When Julie Paskall was attacked outside a Surrey recreation centre on Sunday, news of the assault left people shocked, dismayed and angry.
With her death, that anger is turning to demands for safety among residents of the sprawling city about 30 kilometres east of Vancouver.
“This has really hit a nerve,” resident Doug Elford said on Thursday. “This is like crossing a line for us – a murder in front of the doors of our community arena? That’s supposed to be the safest, most public place of the town centre? And within steps of the RCMP station?”
Ms. Paskall, 53, a mother of three, was attacked Sunday evening when she was picking up her son, who was refereeing a game at the facility. Police say the likely motive is robbery.
For Mr. Elford, Ms. Paskall’s slaying added to a sinking sense that things are going from bad to worse in Newton, one of six neighbourhoods that comprise Surrey, a growing city south of the Fraser River in the Lower Mainland.
For Surrey – and its popular, high-profile mayor, Dianne Watts, who has been touted as a candidate for provincial office but to date has stuck to city hall – Ms. Paskall’s death increases an already worrisome murder tally and underscores the growing pains of a city that aims to turn from punchline to a poster child for urban renewal.
With a population of nearly a half million people, Surrey is the second-largest city in British Columbia, the 12th-largest in the country and growing, with an estimated 800 to 1,000 people moving in each month.
It is rich in parks, cultural diversity – more than 40 per cent of its residents speak a language other than English at home – and is the site of an ambitious urban makeover in the form of Surrey City Centre, a gleaming development that includes a new library and city hall.

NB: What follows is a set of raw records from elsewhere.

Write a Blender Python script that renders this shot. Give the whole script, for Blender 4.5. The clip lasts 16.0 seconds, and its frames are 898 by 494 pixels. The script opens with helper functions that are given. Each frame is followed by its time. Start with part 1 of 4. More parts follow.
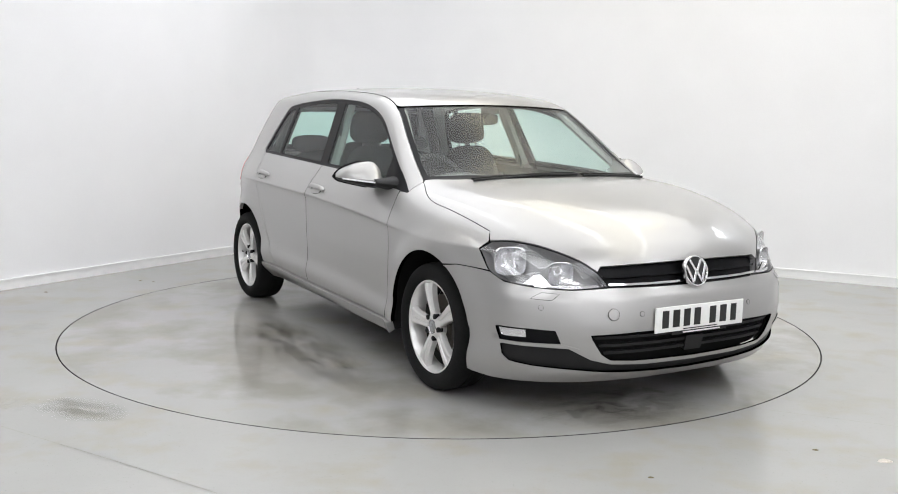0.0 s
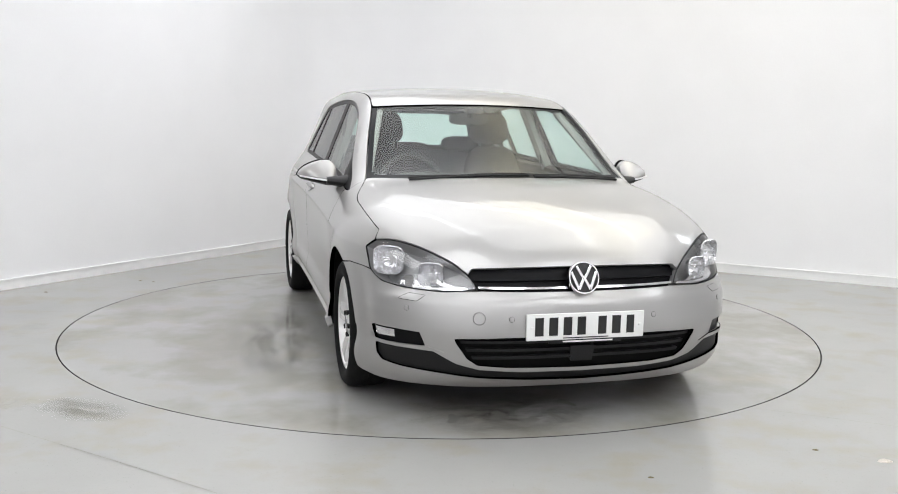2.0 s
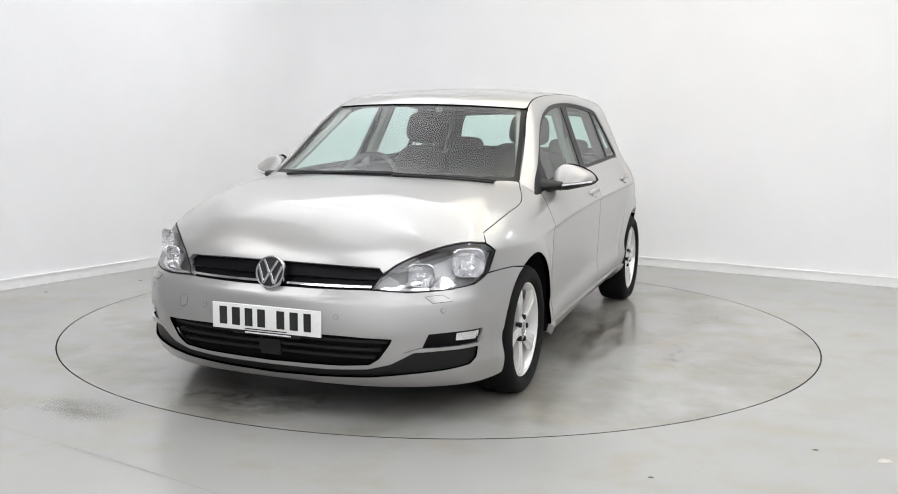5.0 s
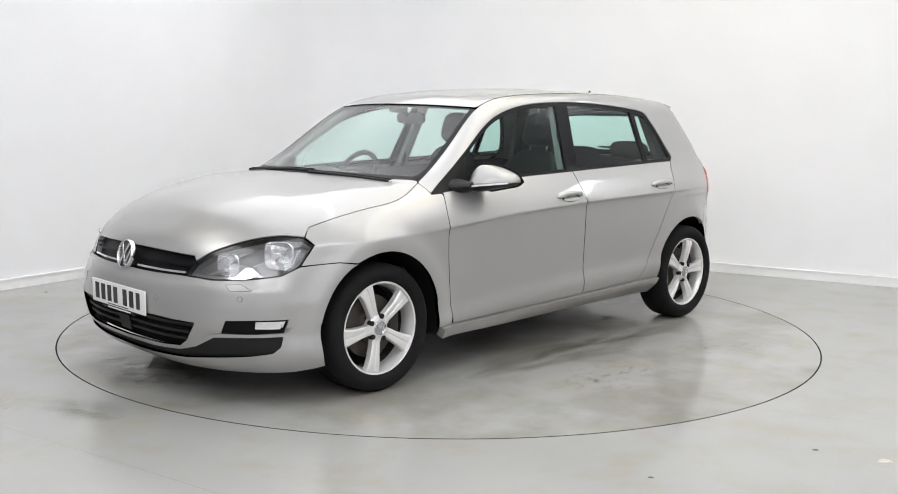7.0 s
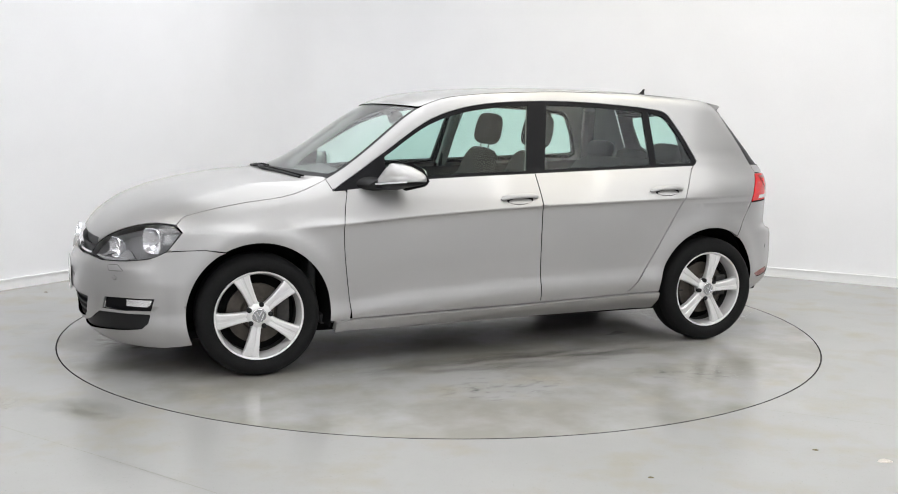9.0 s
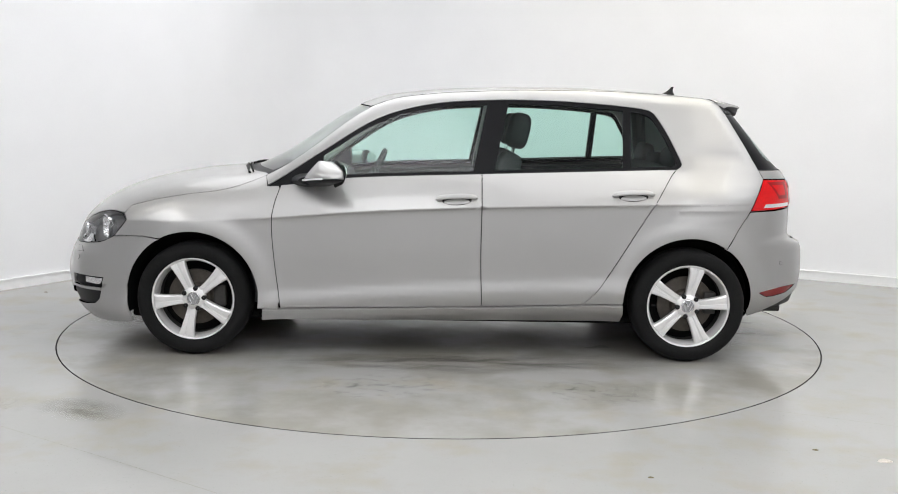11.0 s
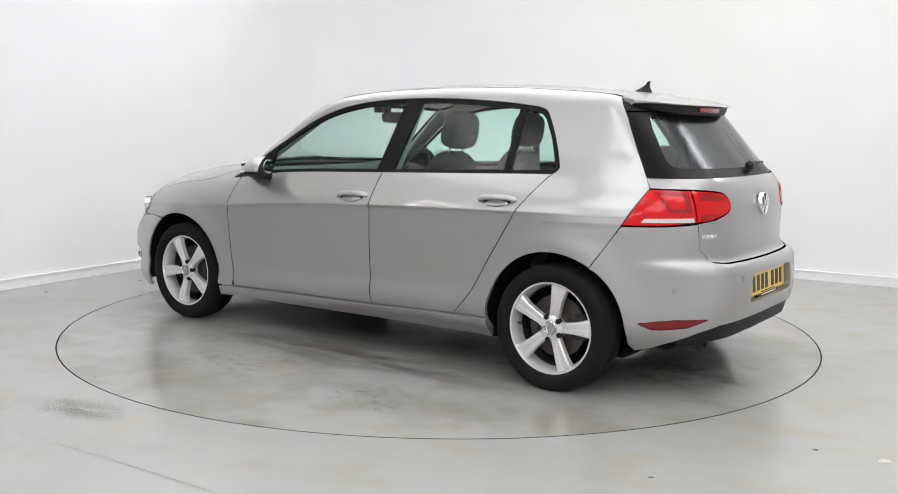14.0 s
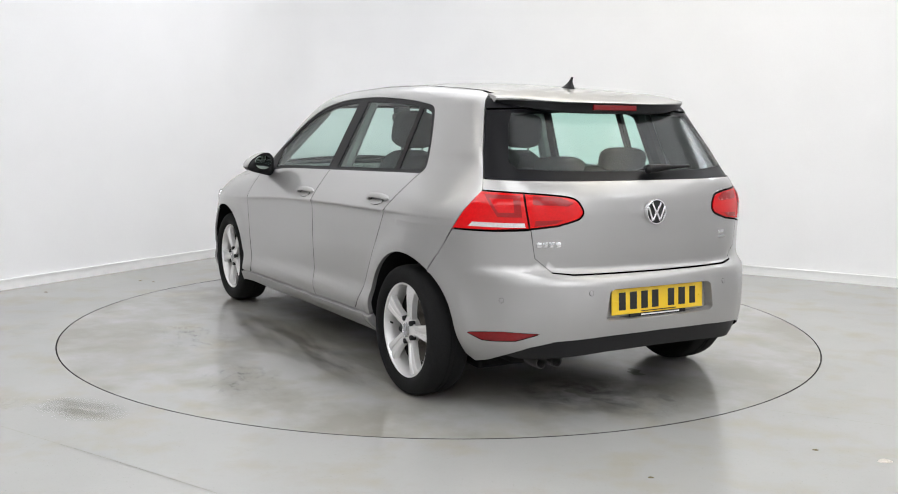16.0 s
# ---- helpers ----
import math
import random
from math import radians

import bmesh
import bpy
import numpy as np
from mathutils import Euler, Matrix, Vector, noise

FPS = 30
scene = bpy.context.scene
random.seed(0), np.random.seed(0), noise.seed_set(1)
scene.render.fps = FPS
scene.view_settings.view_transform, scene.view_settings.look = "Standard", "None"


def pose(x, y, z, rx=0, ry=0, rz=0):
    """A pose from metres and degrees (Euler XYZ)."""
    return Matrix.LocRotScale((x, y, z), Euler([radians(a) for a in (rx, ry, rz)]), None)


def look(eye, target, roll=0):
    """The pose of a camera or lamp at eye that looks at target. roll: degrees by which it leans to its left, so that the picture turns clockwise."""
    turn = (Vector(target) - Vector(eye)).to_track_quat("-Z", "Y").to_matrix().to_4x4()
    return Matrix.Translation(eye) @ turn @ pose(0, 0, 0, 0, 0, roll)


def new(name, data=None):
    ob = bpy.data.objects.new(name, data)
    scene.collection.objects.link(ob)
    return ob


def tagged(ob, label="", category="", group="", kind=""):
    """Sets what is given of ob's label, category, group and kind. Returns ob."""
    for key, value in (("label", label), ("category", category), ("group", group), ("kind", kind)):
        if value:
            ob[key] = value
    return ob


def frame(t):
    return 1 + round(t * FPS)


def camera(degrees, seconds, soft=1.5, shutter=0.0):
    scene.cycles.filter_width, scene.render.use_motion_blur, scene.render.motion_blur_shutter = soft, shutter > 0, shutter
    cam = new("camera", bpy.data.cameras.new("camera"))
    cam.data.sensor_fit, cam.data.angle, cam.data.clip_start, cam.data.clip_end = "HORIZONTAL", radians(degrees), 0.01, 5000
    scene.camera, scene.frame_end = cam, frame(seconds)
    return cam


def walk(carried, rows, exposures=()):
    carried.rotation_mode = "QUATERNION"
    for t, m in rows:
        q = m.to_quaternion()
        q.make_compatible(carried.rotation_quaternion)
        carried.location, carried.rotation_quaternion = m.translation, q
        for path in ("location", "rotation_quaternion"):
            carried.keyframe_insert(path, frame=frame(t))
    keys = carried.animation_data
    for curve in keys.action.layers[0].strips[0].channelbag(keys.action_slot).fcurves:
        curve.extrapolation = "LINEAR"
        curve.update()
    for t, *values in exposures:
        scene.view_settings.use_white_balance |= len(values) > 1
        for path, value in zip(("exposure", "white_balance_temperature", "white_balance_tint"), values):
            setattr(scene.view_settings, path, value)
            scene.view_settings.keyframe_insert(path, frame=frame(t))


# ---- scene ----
# The camera stands still; the car turns on its turntable.
cam = camera(49.763, 16.0, soft=1.0)
STAND = look((0, -6.0089, 1.2803), (0.0473, -0.0619, 0.4856), 0.886)
walk(cam, [(0.0, STAND), (16.0, STAND)])
TURNS = [(0, -60.07), (0.5, -61.50), (1, -64.79), (1.5, -69.40), (2, -75.64), (2.5, -81.51), (3, -87.71), (3.5, -93.50), (4, -99.72), (4.5, -105.51), (7, -135.50), (7.5, -141.29), (8, -147.31), (8.5, -153.10), (9, -158.97), (11.5, -186.09), (12, -191.99), (12.5, -198.06), (13, -204.24), (13.5, -210.14), (14, -216.30), (14.5, -222.22), (15, -228.45), (15.5, -234.24), (16, -240.50)]
PIVOT = Vector((0.0086, -0.0670, 0))
DISC_R = 2.2533

# ---- world, lights, exposure ----
world = bpy.data.worlds.new("world")
scene.world = world
world.use_nodes = True
world.node_tree.nodes["Background"].inputs[0].default_value = (0.8, 0.82, 0.85, 1)
world.node_tree.nodes["Background"].inputs[1].default_value = 0.15
scene.view_settings.exposure = 0.14
LAMP_POWER = 2.2
CEILING = 3.5


# ---- materials ----
def material(name):
    m = bpy.data.materials.new(name)
    m.use_nodes = True
    return m, m.node_tree.nodes, m.node_tree.links, m.node_tree.nodes["Principled BSDF"]


def plain(name, color, rough=0.5, metal=0.0, coat=0.0, grain=0.0, scale=40.0, bump=0.0, wear=0.0, emit=0.0, spec=0.5):
    """A surface with fine grain and large soft variation."""
    m, N, L, b = material(name)
    b.inputs["Roughness"].default_value = rough
    b.inputs["Metallic"].default_value = metal
    b.inputs["Specular IOR Level"].default_value = spec
    b.inputs["Coat Weight"].default_value = coat
    b.inputs["Coat Roughness"].default_value = 0.035 if coat and metal else 0.04
    co = N.new("ShaderNodeTexCoord")
    fine, wide = N.new("ShaderNodeTexNoise"), N.new("ShaderNodeTexNoise")
    fine.inputs["Scale"].default_value = scale
    fine.inputs["Detail"].default_value = 4
    wide.inputs["Scale"].default_value = 2.3
    for n in (fine, wide):
        L.new(co.outputs["Object"], n.inputs["Vector"])
    mixes = None
    for n, amount in ((fine, grain), (wide, wear)):
        r = N.new("ShaderNodeMapRange")
        r.inputs["From Min"].default_value, r.inputs["From Max"].default_value = 0.3, 0.7
        r.inputs["To Min"].default_value, r.inputs["To Max"].default_value = 1 - amount, 1 + amount
        L.new(n.outputs["Fac"], r.inputs["Value"])
        v = N.new("ShaderNodeVectorMath")
        v.operation = "MULTIPLY"
        if mixes is None:
            v.inputs[0].default_value = color
        else:
            L.new(mixes.outputs[0], v.inputs[0])
        L.new(r.outputs["Result"], v.inputs[1])
        mixes = v
    L.new(mixes.outputs[0], b.inputs["Base Color"])
    if bump:
        bp = N.new("ShaderNodeBump")
        bp.inputs["Strength"].default_value = bump
        bp.inputs["Distance"].default_value = 0.002
        L.new(fine.outputs["Fac"], bp.inputs["Height"])
        L.new(bp.outputs["Normal"], b.inputs["Normal"])
    if emit:
        b.inputs["Emission Color"].default_value = (*color, 1)
        b.inputs["Emission Strength"].default_value = emit
    return m


def glass(name, tint, gloss=0.13, ior=1.5):
    m, N, L, b = material(name)
    N.remove(b)
    out = N["Material Output"]
    lw, pw, fr, tr, gl, mx = (N.new("ShaderNode" + k) for k in ("LayerWeight", "Math", "Math", "BsdfTransparent", "BsdfGlossy", "MixShader"))
    lw.inputs["Blend"].default_value = 0.5
    pw.operation, fr.operation = "POWER", "MULTIPLY_ADD"
    pw.inputs[1].default_value = 5.0
    f0 = 2 * ((ior - 1) / (ior + 1)) ** 2
    fr.inputs[1].default_value, fr.inputs[2].default_value = 1 - f0, f0
    L.new(lw.outputs["Facing"], pw.inputs[0])
    L.new(pw.outputs[0], fr.inputs[0])
    tr.inputs["Color"].default_value = (*tint, 1)
    gl.inputs["Roughness"].default_value = gloss
    L.new(fr.outputs[0], mx.inputs[0])
    L.new(tr.outputs[0], mx.inputs[1])
    L.new(gl.outputs[0], mx.inputs[2])
    L.new(mx.outputs[0], out.inputs["Surface"])
    return m


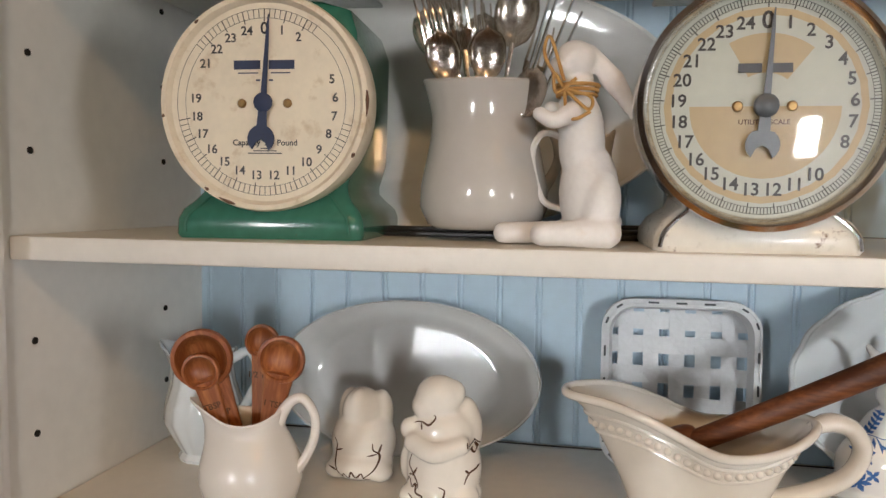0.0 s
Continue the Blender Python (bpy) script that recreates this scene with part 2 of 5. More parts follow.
def tube(pts, radius, seg=10, n=0, flat=1.0, bm=None, up=(0, 0, 1), mi=0, cap=True):
    """A tube along pts; radius: a number or a list to be spread along it; flat: width of the second axis."""
    path = spline(pts, n) if n else [Vector(p) for p in pts]
    rr = radius if isinstance(radius, (list, tuple)) else [radius, radius]
    rows = []
    ref, prev = Vector(up), None
    for i, p in enumerate(path):
        d = (path[min(i + 1, len(path) - 1)] - path[max(i - 1, 0)]).normalized()
        s = d.cross(ref) if prev is None else prev - d * prev.dot(d)
        if s.length < 1e-4:
            s = d.cross(Vector((1, 0.1, 0)))
        s.normalize()
        prev = s
        u = s.cross(d).normalized()
        w = i / (len(path) - 1) * (len(rr) - 1)
        k = min(int(w), len(rr) - 2)
        r = rr[k] + (rr[k + 1] - rr[k]) * (w - k)
        rows.append([p + s * (r * math.cos(2 * math.pi * j / seg)) + u * (r * flat * math.sin(2 * math.pi * j / seg)) for j in range(seg)])
    return grid_surface(rows, True, cap, cap, bm, mi)


def ellipsoid(bm, c, r, rot=(0, 0, 0), sub=3):
    m = pose(*c, *rot) @ Matrix.Diagonal((*r, 1))
    bmesh.ops.create_icosphere(bm, subdivisions=sub, radius=1, matrix=m)
    return bm


def from_object(ob):
    """The evaluated mesh of a helper object, as a bmesh; the helper goes."""
    dg = bpy.context.evaluated_depsgraph_get()
    dg.update()
    me = bpy.data.meshes.new_from_object(ob.evaluated_get(dg))
    out = bmesh.new()
    out.from_mesh(me)
    data = ob.data
    bpy.data.objects.remove(ob)
    bpy.data.meshes.remove(me)
    if isinstance(data, bpy.types.Mesh):
        bpy.data.meshes.remove(data)
    return out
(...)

But that makeover has left some neighbourhoods, including Newton, feeling overlooked. Surrey struggles with criminal gangs, rundown commercial and residential strips and, in 2013, a record-high murder rate. The death of Ms. Paskall – who was assaulted Sunday and taken off life support on Tuesday – pushed the tally to 25.
That increases pressure on Ms. Watts, other officials and the police to get a grip on the problem. Surrey is policed by its own RCMP detachment. Ms. Paskall’s death is being investigated by B.C.’s Integrated Homicide Investigation Team (IHIT), which includes personnel from the RCMP as well as the New Westminster and Abbotsford police departments. Surrey formed a task force to focus on murders in November.
IHIT has set up a mobile command post in the parking lot of the Newton Recreation Centre. “It’s a visual aid for the community to see that we’re out here, and anyone can walk up, knock on the door and speak with investigators,” said IHIT spokesman Sergeant Adam MacIntosh. Police have received “an abundance of tips” but are looking for more, he said.
“We know that there are people out there right now who are thinking, ‘I might have something to share, but I’m not sure whether or not I should. It might be insignificant.’ We want those people to call us.”
An autopsy was scheduled for Thursday, Sgt. MacIntosh said.
Residents who stopped by the growing memorial to Ms. Paskall spoke of the area’s decline. Newton has become “a bit of a sketchy, scary place” in recent years, said Diane McDermott, who has run a business in the community for more than 26 years.
“I feel bad for our elderly,” she said. “They don’t walk as much as they used to; they don’t walk at night. It used to be a community with baby strollers everywhere and people walking and not having too many worries.”
Residents and municipal officials are calling for increased security in the area, in the form of surveillance cameras and patrols. Surrey City Councillor Barinder Rasode, who was at the arena Thursday morning, said she planned to return in the evening with Harbs Bains, president of the Surrey Minor Hockey Association, and city staff to see what the area is like at night.
“There are some things we can do immediately around lighting and patrols,” she said. “It should not be okay in our community for us to have to put out an advisory that says, ‘Be careful of your surroundings and walk with somebody.’ That’s not okay.”
Ms. Rasode also said the city needs to consider land use, noting that the area is weighted to cheque-cashing places, slot machines, recovery homes and parole offices.
In nearby Abbotsford, dubbed the per-capita murder capital of Canada in 2009 after a string of gang-related murders, a co-ordinated effort involving police, civic officials and educators helped turn the tide, said Abbotsford police spokesman Ian MacDonald. Steps included awareness programs at every school in the city and police developing a “gangster inventory.” Abbotsford recorded two murders last year and three in 2012, compared with 11 in 2009.
“If you’re going to galvanize the community,” Constable MacDonald said, “you have to effect change – because if you don’t, your feet are going to be held to the fire.”